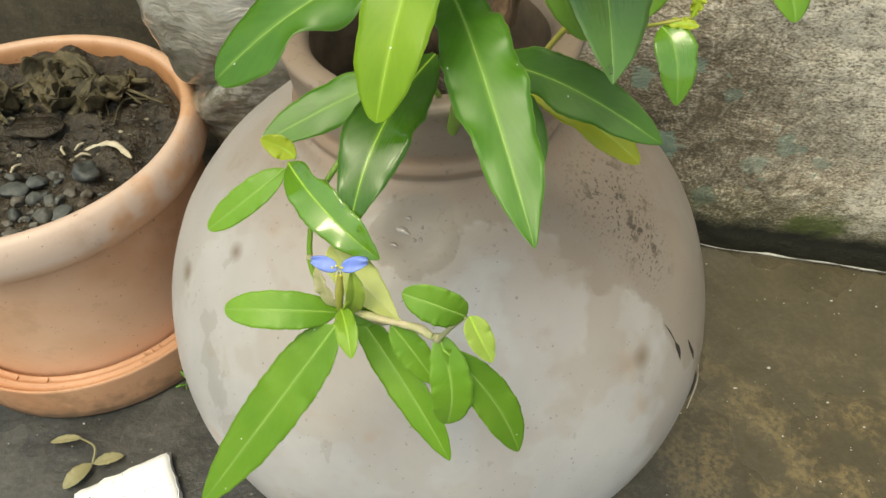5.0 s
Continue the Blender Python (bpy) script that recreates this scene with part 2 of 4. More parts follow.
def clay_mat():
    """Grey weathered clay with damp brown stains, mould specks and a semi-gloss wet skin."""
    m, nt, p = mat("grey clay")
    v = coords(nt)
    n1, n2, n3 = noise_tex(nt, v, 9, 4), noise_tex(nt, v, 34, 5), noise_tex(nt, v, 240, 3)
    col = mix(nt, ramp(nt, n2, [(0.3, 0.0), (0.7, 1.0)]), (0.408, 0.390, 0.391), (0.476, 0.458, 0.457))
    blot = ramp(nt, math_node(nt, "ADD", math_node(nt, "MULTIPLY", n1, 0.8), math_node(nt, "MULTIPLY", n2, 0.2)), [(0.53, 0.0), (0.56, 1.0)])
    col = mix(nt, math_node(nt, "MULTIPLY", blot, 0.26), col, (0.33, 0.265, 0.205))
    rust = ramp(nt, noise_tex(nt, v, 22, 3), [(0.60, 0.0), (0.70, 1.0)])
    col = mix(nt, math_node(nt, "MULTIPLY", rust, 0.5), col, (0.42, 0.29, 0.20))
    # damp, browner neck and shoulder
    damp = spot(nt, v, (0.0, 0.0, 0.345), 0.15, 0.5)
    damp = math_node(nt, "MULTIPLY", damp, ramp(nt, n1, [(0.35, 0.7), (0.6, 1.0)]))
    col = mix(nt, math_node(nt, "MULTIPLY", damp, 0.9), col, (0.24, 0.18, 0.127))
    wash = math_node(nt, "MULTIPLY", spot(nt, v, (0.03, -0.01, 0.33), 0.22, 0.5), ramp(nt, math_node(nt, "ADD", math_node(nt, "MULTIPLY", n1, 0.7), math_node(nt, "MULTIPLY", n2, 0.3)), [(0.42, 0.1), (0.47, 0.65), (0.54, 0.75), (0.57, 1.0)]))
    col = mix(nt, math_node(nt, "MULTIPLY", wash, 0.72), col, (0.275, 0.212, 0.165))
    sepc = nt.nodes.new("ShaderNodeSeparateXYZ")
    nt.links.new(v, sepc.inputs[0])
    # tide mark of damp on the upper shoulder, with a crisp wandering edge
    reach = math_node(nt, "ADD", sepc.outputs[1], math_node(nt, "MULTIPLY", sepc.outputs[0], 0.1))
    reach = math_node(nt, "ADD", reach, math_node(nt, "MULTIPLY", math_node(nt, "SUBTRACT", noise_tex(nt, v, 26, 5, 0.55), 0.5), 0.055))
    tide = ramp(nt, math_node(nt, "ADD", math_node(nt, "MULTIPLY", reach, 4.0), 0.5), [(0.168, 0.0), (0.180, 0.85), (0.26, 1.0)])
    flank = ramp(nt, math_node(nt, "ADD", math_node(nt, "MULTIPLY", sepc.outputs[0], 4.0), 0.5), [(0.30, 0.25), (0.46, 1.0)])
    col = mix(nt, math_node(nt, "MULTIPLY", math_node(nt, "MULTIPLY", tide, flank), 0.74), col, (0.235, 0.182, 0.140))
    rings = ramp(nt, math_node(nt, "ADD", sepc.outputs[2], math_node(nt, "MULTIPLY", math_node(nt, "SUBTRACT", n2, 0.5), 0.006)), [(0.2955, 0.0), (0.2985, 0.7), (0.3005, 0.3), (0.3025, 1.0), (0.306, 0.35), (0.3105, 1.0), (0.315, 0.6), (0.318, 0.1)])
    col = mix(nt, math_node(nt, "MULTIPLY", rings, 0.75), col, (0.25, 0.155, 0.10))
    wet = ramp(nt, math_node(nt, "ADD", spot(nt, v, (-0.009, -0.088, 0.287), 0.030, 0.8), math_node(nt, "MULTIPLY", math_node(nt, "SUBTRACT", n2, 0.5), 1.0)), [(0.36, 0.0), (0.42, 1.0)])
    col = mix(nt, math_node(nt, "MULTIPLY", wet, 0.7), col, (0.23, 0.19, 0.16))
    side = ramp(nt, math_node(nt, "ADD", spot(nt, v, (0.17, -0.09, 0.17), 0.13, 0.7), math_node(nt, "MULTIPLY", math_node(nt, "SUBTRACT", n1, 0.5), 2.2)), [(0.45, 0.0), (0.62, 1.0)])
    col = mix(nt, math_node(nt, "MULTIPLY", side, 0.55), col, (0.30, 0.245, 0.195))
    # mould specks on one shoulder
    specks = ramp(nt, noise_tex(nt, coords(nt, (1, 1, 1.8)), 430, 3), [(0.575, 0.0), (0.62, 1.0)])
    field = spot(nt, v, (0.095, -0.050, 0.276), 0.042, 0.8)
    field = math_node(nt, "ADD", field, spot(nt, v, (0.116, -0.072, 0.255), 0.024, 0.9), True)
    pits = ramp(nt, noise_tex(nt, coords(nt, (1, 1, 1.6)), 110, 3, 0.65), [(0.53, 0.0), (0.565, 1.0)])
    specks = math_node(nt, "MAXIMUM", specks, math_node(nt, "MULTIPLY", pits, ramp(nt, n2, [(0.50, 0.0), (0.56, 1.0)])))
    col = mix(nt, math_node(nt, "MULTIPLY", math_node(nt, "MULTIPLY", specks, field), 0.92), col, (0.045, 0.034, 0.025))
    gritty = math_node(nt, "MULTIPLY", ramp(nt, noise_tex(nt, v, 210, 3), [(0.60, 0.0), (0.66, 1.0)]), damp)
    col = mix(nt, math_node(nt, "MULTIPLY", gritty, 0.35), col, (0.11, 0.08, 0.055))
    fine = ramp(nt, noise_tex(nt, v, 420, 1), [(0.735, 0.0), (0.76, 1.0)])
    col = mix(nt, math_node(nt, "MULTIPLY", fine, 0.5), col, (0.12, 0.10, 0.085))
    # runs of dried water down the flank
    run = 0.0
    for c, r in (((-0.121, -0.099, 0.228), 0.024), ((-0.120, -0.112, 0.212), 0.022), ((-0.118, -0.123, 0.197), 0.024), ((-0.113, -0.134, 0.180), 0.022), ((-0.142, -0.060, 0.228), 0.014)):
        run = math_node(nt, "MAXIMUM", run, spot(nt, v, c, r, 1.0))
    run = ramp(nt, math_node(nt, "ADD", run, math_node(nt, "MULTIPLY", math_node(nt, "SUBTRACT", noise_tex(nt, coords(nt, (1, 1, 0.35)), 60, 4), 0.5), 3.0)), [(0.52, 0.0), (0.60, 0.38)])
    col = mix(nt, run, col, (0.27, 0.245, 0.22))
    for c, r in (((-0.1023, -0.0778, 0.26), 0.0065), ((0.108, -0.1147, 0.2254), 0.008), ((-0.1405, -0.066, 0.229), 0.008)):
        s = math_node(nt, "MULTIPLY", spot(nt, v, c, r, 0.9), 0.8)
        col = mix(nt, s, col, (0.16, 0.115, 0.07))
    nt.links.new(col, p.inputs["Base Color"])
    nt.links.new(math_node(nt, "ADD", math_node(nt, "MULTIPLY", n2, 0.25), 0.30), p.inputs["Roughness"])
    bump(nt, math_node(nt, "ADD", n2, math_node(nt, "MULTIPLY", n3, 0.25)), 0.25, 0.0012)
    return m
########
▶ **Written exercise**: Give every line above again exactly, with no pictures.

▶ **The answer**:
5.0 s
Continue the Blender Python (bpy) script that recreates this scene with part 2 of 4. More parts follow.
def clay_mat():
    """Grey weathered clay with damp brown stains, mould specks and a semi-gloss wet skin."""
    m, nt, p = mat("grey clay")
    v = coords(nt)
    n1, n2, n3 = noise_tex(nt, v, 9, 4), noise_tex(nt, v, 34, 5), noise_tex(nt, v, 240, 3)
    col = mix(nt, ramp(nt, n2, [(0.3, 0.0), (0.7, 1.0)]), (0.408, 0.390, 0.391), (0.476, 0.458, 0.457))
    blot = ramp(nt, math_node(nt, "ADD", math_node(nt, "MULTIPLY", n1, 0.8), math_node(nt, "MULTIPLY", n2, 0.2)), [(0.53, 0.0), (0.56, 1.0)])
    col = mix(nt, math_node(nt, "MULTIPLY", blot, 0.26), col, (0.33, 0.265, 0.205))
    rust = ramp(nt, noise_tex(nt, v, 22, 3), [(0.60, 0.0), (0.70, 1.0)])
    col = mix(nt, math_node(nt, "MULTIPLY", rust, 0.5), col, (0.42, 0.29, 0.20))
    # damp, browner neck and shoulder
    damp = spot(nt, v, (0.0, 0.0, 0.345), 0.15, 0.5)
    damp = math_node(nt, "MULTIPLY", damp, ramp(nt, n1, [(0.35, 0.7), (0.6, 1.0)]))
    col = mix(nt, math_node(nt, "MULTIPLY", damp, 0.9), col, (0.24, 0.18, 0.127))
    wash = math_node(nt, "MULTIPLY", spot(nt, v, (0.03, -0.01, 0.33), 0.22, 0.5), ramp(nt, math_node(nt, "ADD", math_node(nt, "MULTIPLY", n1, 0.7), math_node(nt, "MULTIPLY", n2, 0.3)), [(0.42, 0.1), (0.47, 0.65), (0.54, 0.75), (0.57, 1.0)]))
    col = mix(nt, math_node(nt, "MULTIPLY", wash, 0.72), col, (0.275, 0.212, 0.165))
    sepc = nt.nodes.new("ShaderNodeSeparateXYZ")
    nt.links.new(v, sepc.inputs[0])
    # tide mark of damp on the upper shoulder, with a crisp wandering edge
    reach = math_node(nt, "ADD", sepc.outputs[1], math_node(nt, "MULTIPLY", sepc.outputs[0], 0.1))
    reach = math_node(nt, "ADD", reach, math_node(nt, "MULTIPLY", math_node(nt, "SUBTRACT", noise_tex(nt, v, 26, 5, 0.55), 0.5), 0.055))
    tide = ramp(nt, math_node(nt, "ADD", math_node(nt, "MULTIPLY", reach, 4.0), 0.5), [(0.168, 0.0), (0.180, 0.85), (0.26, 1.0)])
    flank = ramp(nt, math_node(nt, "ADD", math_node(nt, "MULTIPLY", sepc.outputs[0], 4.0), 0.5), [(0.30, 0.25), (0.46, 1.0)])
    col = mix(nt, math_node(nt, "MULTIPLY", math_node(nt, "MULTIPLY", tide, flank), 0.74), col, (0.235, 0.182, 0.140))
    rings = ramp(nt, math_node(nt, "ADD", sepc.outputs[2], math_node(nt, "MULTIPLY", math_node(nt, "SUBTRACT", n2, 0.5), 0.006)), [(0.2955, 0.0), (0.2985, 0.7), (0.3005, 0.3), (0.3025, 1.0), (0.306, 0.35), (0.3105, 1.0), (0.315, 0.6), (0.318, 0.1)])
    col = mix(nt, math_node(nt, "MULTIPLY", rings, 0.75), col, (0.25, 0.155, 0.10))
    wet = ramp(nt, math_node(nt, "ADD", spot(nt, v, (-0.009, -0.088, 0.287), 0.030, 0.8), math_node(nt, "MULTIPLY", math_node(nt, "SUBTRACT", n2, 0.5), 1.0)), [(0.36, 0.0), (0.42, 1.0)])
    col = mix(nt, math_node(nt, "MULTIPLY", wet, 0.7), col, (0.23, 0.19, 0.16))
    side = ramp(nt, math_node(nt, "ADD", spot(nt, v, (0.17, -0.09, 0.17), 0.13, 0.7), math_node(nt, "MULTIPLY", math_node(nt, "SUBTRACT", n1, 0.5), 2.2)), [(0.45, 0.0), (0.62, 1.0)])
    col = mix(nt, math_node(nt, "MULTIPLY", side, 0.55), col, (0.30, 0.245, 0.195))
    # mould specks on one shoulder
    specks = ramp(nt, noise_tex(nt, coords(nt, (1, 1, 1.8)), 430, 3), [(0.575, 0.0), (0.62, 1.0)])
    field = spot(nt, v, (0.095, -0.050, 0.276), 0.042, 0.8)
    field = math_node(nt, "ADD", field, spot(nt, v, (0.116, -0.072, 0.255), 0.024, 0.9), True)
    pits = ramp(nt, noise_tex(nt, coords(nt, (1, 1, 1.6)), 110, 3, 0.65), [(0.53, 0.0), (0.565, 1.0)])
    specks = math_node(nt, "MAXIMUM", specks, math_node(nt, "MULTIPLY", pits, ramp(nt, n2, [(0.50, 0.0), (0.56, 1.0)])))
    col = mix(nt, math_node(nt, "MULTIPLY", math_node(nt, "MULTIPLY", specks, field), 0.92), col, (0.045, 0.034, 0.025))
    gritty = math_node(nt, "MULTIPLY", ramp(nt, noise_tex(nt, v, 210, 3), [(0.60, 0.0), (0.66, 1.0)]), damp)
    col = mix(nt, math_node(nt, "MULTIPLY", gritty, 0.35), col, (0.11, 0.08, 0.055))
    fine = ramp(nt, noise_tex(nt, v, 420, 1), [(0.735, 0.0), (0.76, 1.0)])
    col = mix(nt, math_node(nt, "MULTIPLY", fine, 0.5), col, (0.12, 0.10, 0.085))
    # runs of dried water down the flank
    run = 0.0
    for c, r in (((-0.121, -0.099, 0.228), 0.024), ((-0.120, -0.112, 0.212), 0.022), ((-0.118, -0.123, 0.197), 0.024), ((-0.113, -0.134, 0.180), 0.022), ((-0.142, -0.060, 0.228), 0.014)):
        run = math_node(nt, "MAXIMUM", run, spot(nt, v, c, r, 1.0))
    run = ramp(nt, math_node(nt, "ADD", run, math_node(nt, "MULTIPLY", math_node(nt, "SUBTRACT", noise_tex(nt, coords(nt, (1, 1, 0.35)), 60, 4), 0.5), 3.0)), [(0.52, 0.0), (0.60, 0.38)])
    col = mix(nt, run, col, (0.27, 0.245, 0.22))
    for c, r in (((-0.1023, -0.0778, 0.26), 0.0065), ((0.108, -0.1147, 0.2254), 0.008), ((-0.1405, -0.066, 0.229), 0.008)):
        s = math_node(nt, "MULTIPLY", spot(nt, v, c, r, 0.9), 0.8)
        col = mix(nt, s, col, (0.16, 0.115, 0.07))
    nt.links.new(col, p.inputs["Base Color"])
    nt.links.new(math_node(nt, "ADD", math_node(nt, "MULTIPLY", n2, 0.25), 0.30), p.inputs["Roughness"])
    bump(nt, math_node(nt, "ADD", n2, math_node(nt, "MULTIPLY", n3, 0.25)), 0.25, 0.0012)
    return m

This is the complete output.